Upstate at our house, our tradition of baking for the holidays includes a box of homemade cookies placed in our mailbox for Kathy, who has delivered our mail for years. A few days later, along with the magazines and letters, we find a handwritten note thanking us for the confections. Other friends and neighbors receive gifts of spiced nuts, tea cakes, or assorted cookies.
And now, to the present: We have spent the past seven months trying to maintain relations with family and friends while the world caved in and crumbled around us. Before the summer arrived, we were ensconced in our own world, reaching out by phone or email in an attempt to remain connected. Once again, food played a part in my trying to remain in touch if at arms-length. If I had made too much of some dish and had leftovers, we would jump in the car and drive it around the corner to deliver it, warm, to our neighbors. Sometimes, I would simply prepare another whole portion of whatever I was cooking, say a savory vegetable bread pudding, called a strata, in its own casserole dish which we would drop off at our friend’s place.
I was thrilled when the weather cleared, the sun came out and the temperatures rose. Though we were forced to be ever-mindful each time we got together to socialize with anyone, moving furniture about on our front or back porch, and supplying myriad serving utensils for each wedge of cheese or bowl or dip, it felt so great—so right—to be with people again. Though we couldn’t sit near each other or embrace at the beginning or the close of our time together, something heavy and imposing was momentarily lifted.
Recently, on what we supposed might be one of the last days we’d be free to eat al fresco, a friend stopped by the house while Janet and I were having lunch on the front porch. We were savoring the early autumn sun above us and digging into broiled swordfish steaks topped with a chunky tomato (rosemary flecked) compote served on buttered orzo pasta and a creamy gratin of Tuscan kale dusted with crunchy, sauteed breadcrumbs and parmesan cheese. Our friend walked up the stairs leading to where we sat and commented on our meal. “Do you like swordfish?” I asked. “I love it!” he responded. I fixed him a leftover chunk, complete with orzo and a spoonful of gratin. To my surprise, he requested a small amount of wine, eyeing my glass of Cabernet. “It just looks right with this gourmet meal,” he said in response to my raised eyebrows. He ate with gusto as we discussed the state of the world and more mundane subjects, as well. I got great satisfaction drawing my friend near that day. I know that once again, as winter approaches, we will have to find ways to keep those we care about close, from a distance.

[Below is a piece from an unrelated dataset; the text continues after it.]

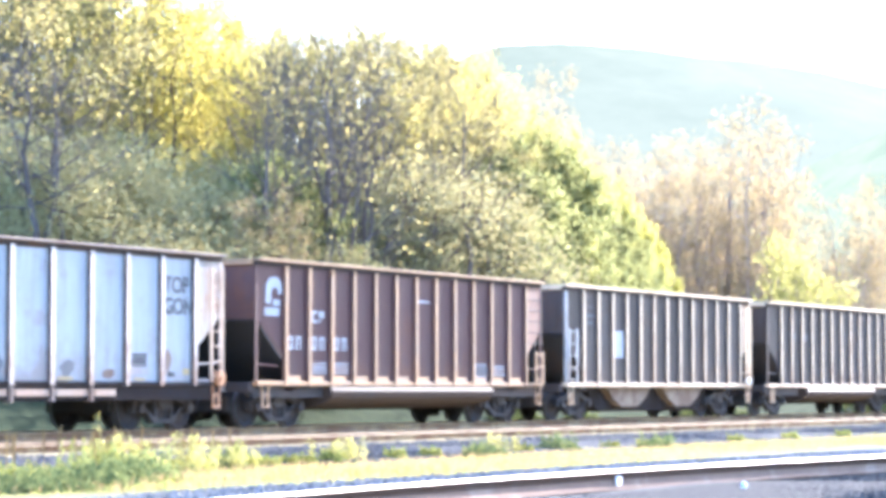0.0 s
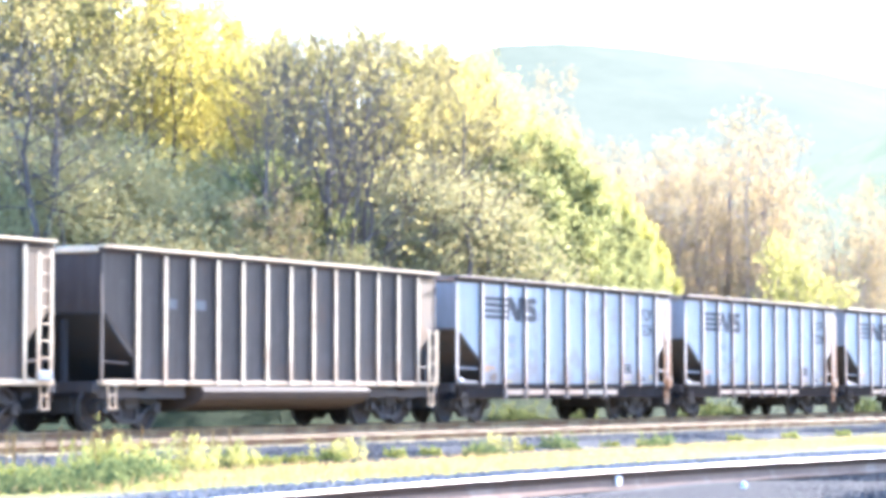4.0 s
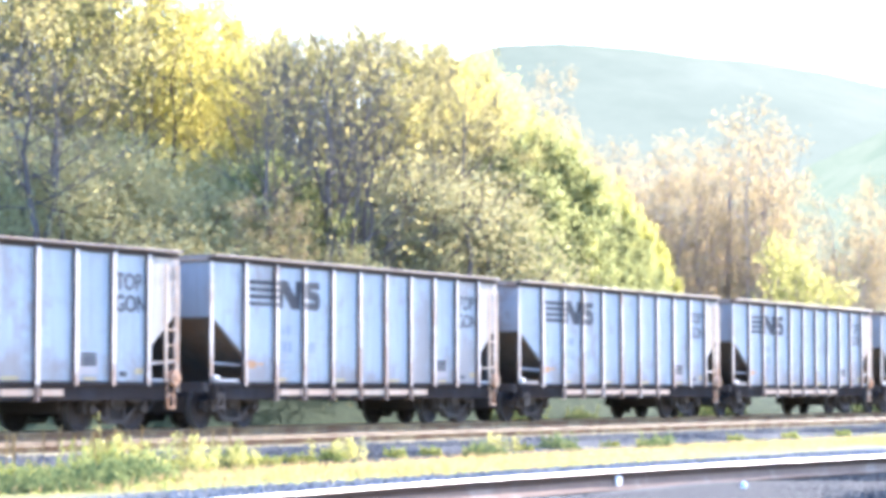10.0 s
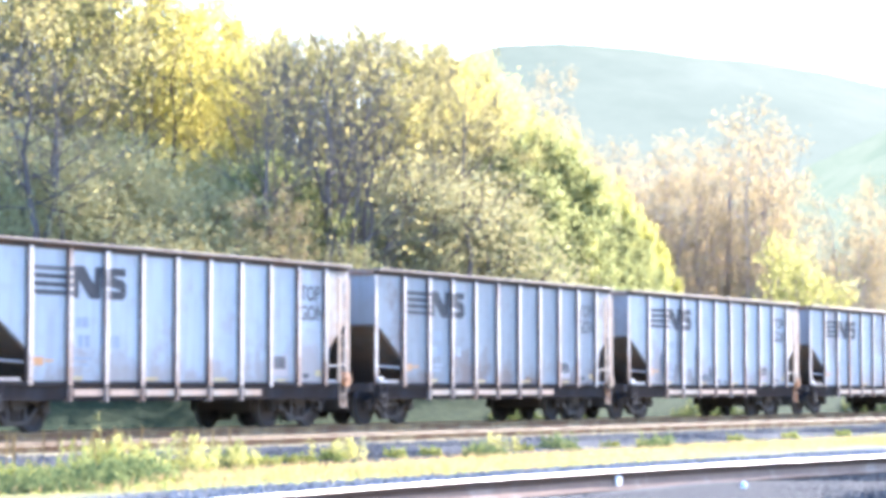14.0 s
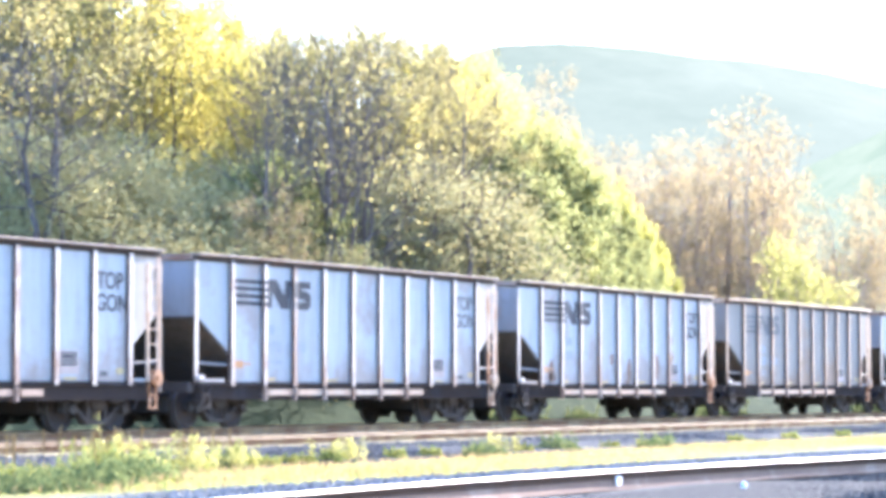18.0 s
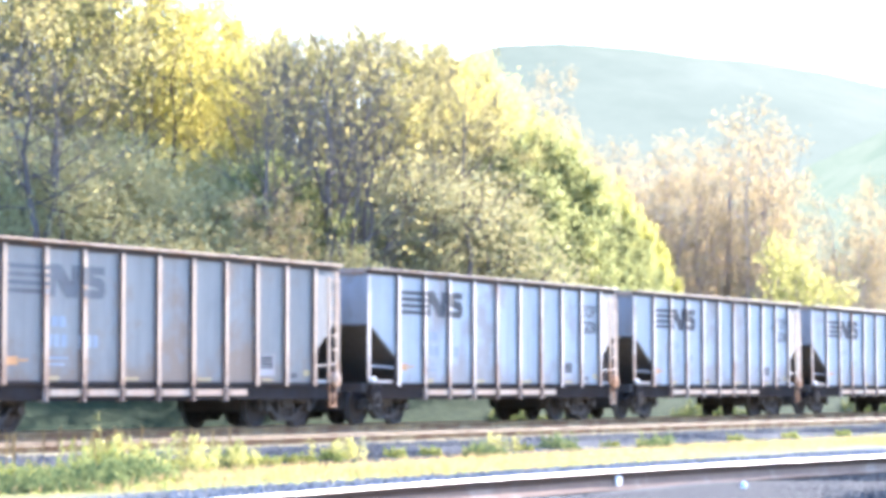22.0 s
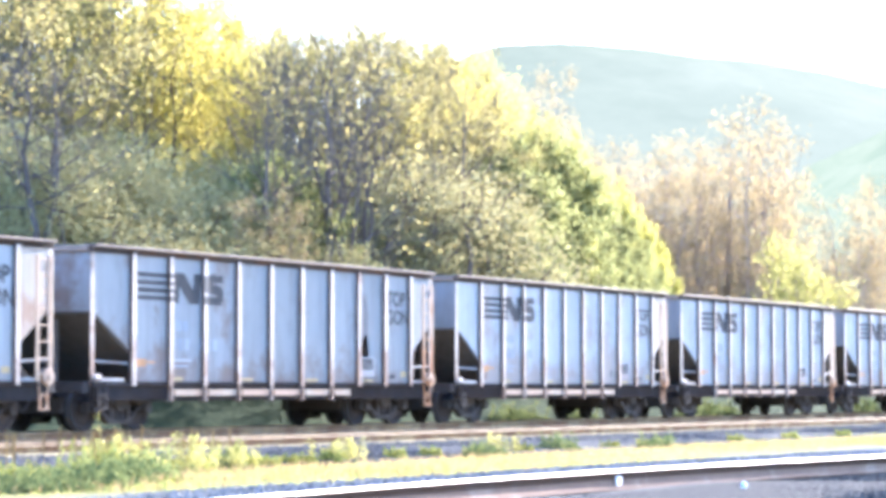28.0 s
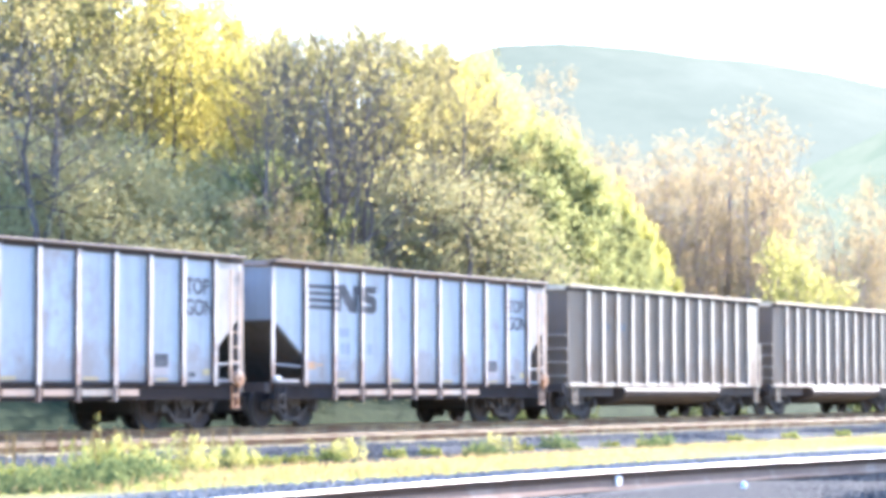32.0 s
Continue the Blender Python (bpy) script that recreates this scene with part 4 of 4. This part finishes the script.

This dish is nice served with buttered orzo pasta and sautéed kale or Swiss chard.
2 8-ounce swordfish steaks
3 tablespoons extra-virgin olive oil
1 tablespoon unsalted butter
Juice of 1 lemon
Salt and freshly ground black pepper
2 shallots, minced
1.5 teaspoons tiny capers in salt, rinsed and drained
1-14.5 ounce can chopped tomatoes
1 teaspoon sugar
1 tablespoon fresh rosemary (or tarragon, or a combo) leaves, chopped
2 tablespoons chopped fresh flat-leaf parsley or snipped chives (for garnish)
Combine 2 tablespoons olive oil with the lemon juice, salt and pepper. Brush the mixture on the swordfish and marinate for one hour at room temperature.
Preheat broiler to high. Meanwhile, sauté the shallots in the remaining tablespoon of oil and the tablespoon of butter over low heat. Add the tomatoes, sugar and rosemary and season with salt and pepper. Bring to a simmer and cook for about 8 minutes, stirring occasionally.
Remove the swordfish from the marinade and broil 5–6 minutes, turn and broil for about 3 minutes longer. Meanwhile, pour the marinade into the tomato mixture, add the capers and continue cooking for about 3 minutes until well-combined. Cover sauce and keep warm.
When the swordfish steaks are just cooked through, remove them to a platter. Top them with the warm tomato compote, garnish with parsley and serve immediately.